The sample consists of 36 tiny particles of interstellar dust that were travelling through at over 45,000 miles per hour. The speed is fast enough to escape Saturn’s gravitational pull or even Sun’s gravity. When researchers, analyzed the composition of those dust particles, they found that they all had surprisingly similar chemical makeup and are made of a very specific mix of minerals, not ice. Tiny dust particles contain heavy materials like calcium, magnesium, silicon and iron as well as gas and helium. These particles are the building blocks for Earth and other planets that are similar to Earth.
“Cosmic dust is produced when stars die, but with the vast range of types of stars in the Universe we naturally expected to encounter a huge range of dust types over the long period of our study.” Co-author Frank Postberg, one of the investigators of Cassini’s dust analyzer from University of Heidelberg said.
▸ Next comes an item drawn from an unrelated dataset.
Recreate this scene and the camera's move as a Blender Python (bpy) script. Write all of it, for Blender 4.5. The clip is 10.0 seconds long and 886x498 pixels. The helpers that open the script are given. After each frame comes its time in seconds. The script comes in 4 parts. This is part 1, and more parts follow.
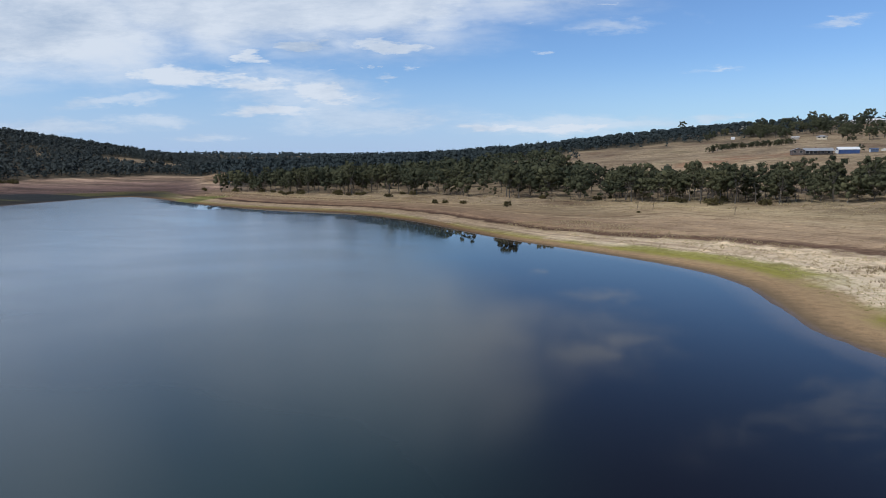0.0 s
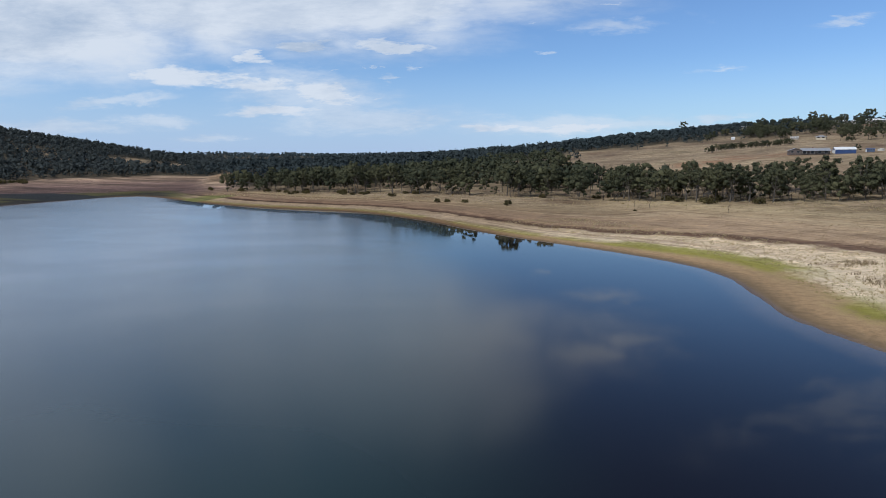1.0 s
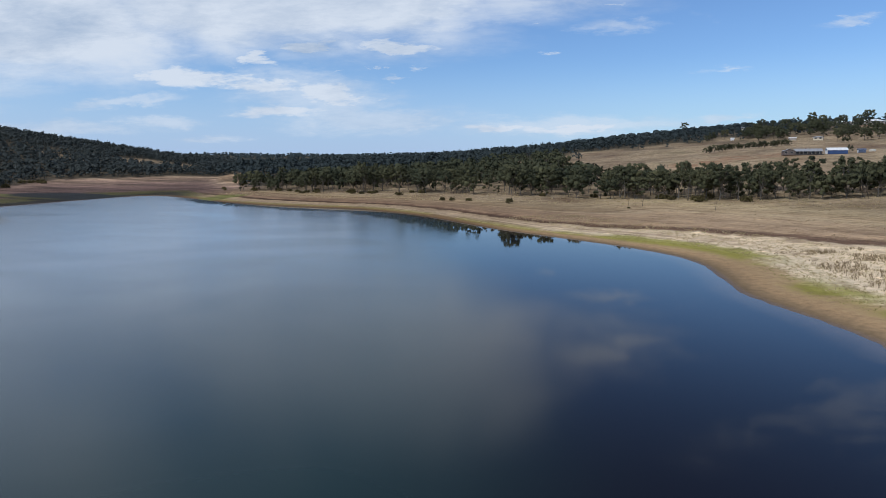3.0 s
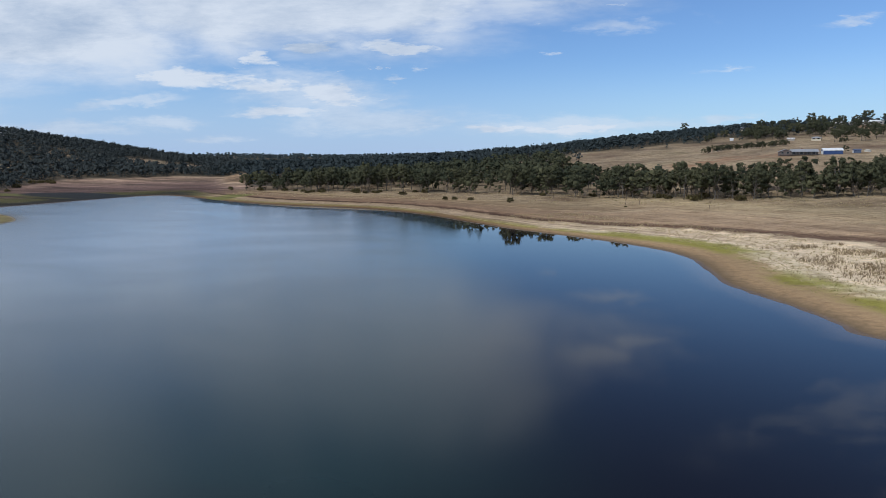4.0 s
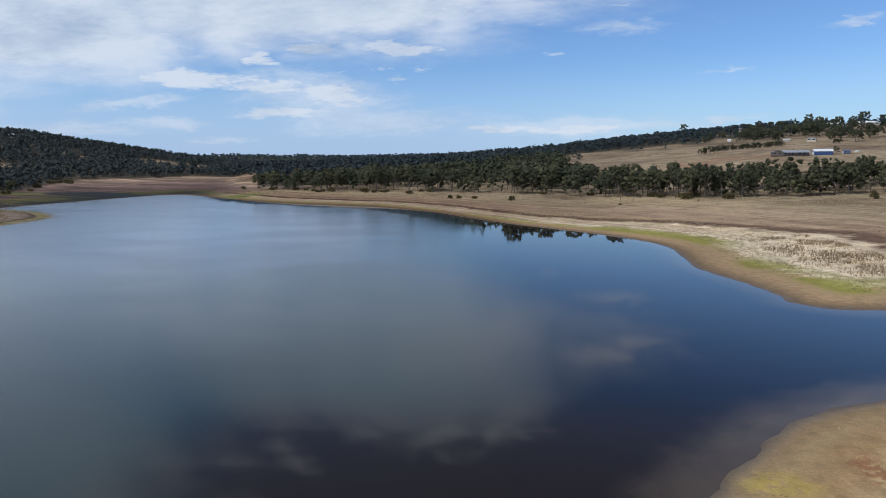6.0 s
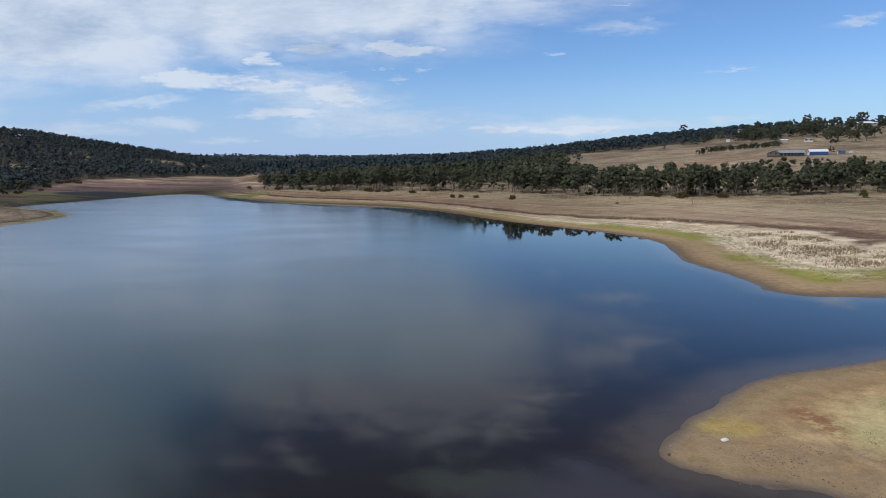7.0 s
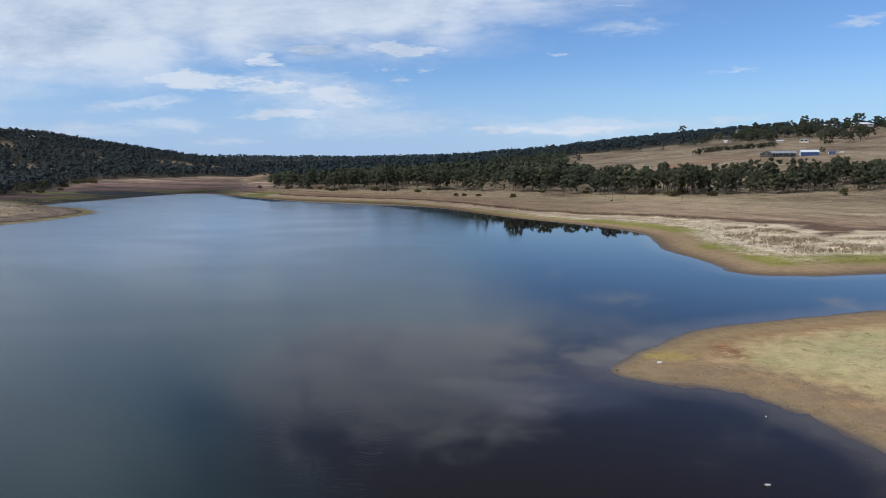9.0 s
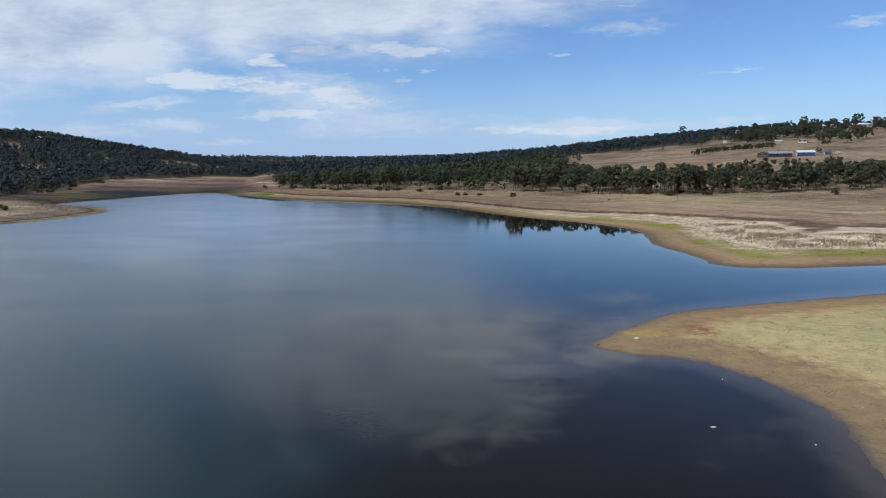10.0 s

“Surprisingly, the grains we’ve detected aren’t old, pristine and compositionally diverse like the stardust grains we find in ancient meteorites. They have apparently been made rather uniform through some repetitive processing in the interstellar medium.”
Cassini has been orbiting around Saturn since 2004 and has been sending back remarkable details about giant plant, its rings and its various moons. It has sampled millions of ice-rich dust grains before with its dust analyzer but it’s the first time when it showed rock-forming elements in the analysis rather than ice.
When it comes to studying interstellar dust, the first thing is it is very hard to find since individual particle is just 200 nanometers in size. Thanks to cutting edge technology of CDA, researchers are not only able to find those tiny particles but analyze them on the spot as well. This has ensured much more precise results than ever before.
“We’re thrilled Cassini could make this detection, given that our instrument was designed primarily to measure dust from within the Saturn system, as well as all the other demands on the spacecraft.” Co researcher Marcia Burton said.
Researchers speculate that the dust might be created when a star-forming region destroyed and continued to become more dense as shock waves from dying star passed it through over and over again and resulted into grains floating in our solar system.